Ford's grandfather had worked for the railroad. At the age of 19, before deciding to attend college, Ford began work on the Missouri Pacific train line as a locomotive engineer's assistant, learning the work on the job.
Ford received a B.A. from Michigan State University. Having enrolled to study hotel management, he switched to English. After graduating he taught junior high school in Flint, Michigan, and enlisted in the US Marines but was discharged after contracting hepatitis. At university he met Kristina Hensley, his future wife; the two married in 1968.〔Guagliardo 2001, p.xiii.〕
Despite mild dyslexia, Ford developed a serious interest in literature. He has stated in interviews that his dyslexia may, in fact, have helped him as a reader, as it forced him to approach books at a slow and thoughtful pace.

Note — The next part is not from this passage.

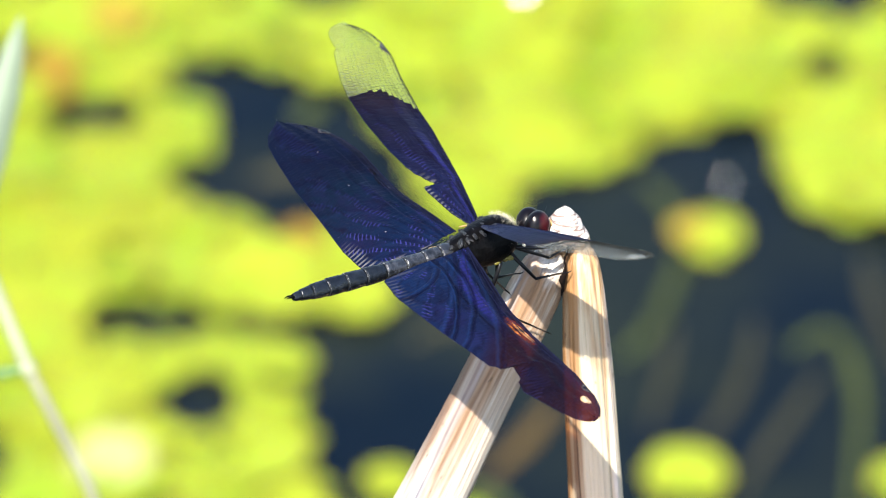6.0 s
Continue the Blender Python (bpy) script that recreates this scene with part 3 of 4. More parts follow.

Ford briefly attended law school but dropped out and entered the creative writing program at the University of California, Irvine, to pursue a Master of Fine Arts degree, which he received in 1970. Ford chose this course simply because, he confesses, "they admitted me. I remember getting the application for Iowa, and thinking they'd never have let me in. I'm sure I was right about that, too. But, typical of me, I didn't know who was teaching at Irvine. I didn't know it was important to know such things. I wasn't the most curious of young men, even though I give myself credit for not letting that deter me." As it turned out, Oakley Hall and E. L. Doctorow were teaching there, and Ford has been explicit about his debt to them. In 1971, he was selected for a three-year appointment in the University of Michigan Society of Fellows.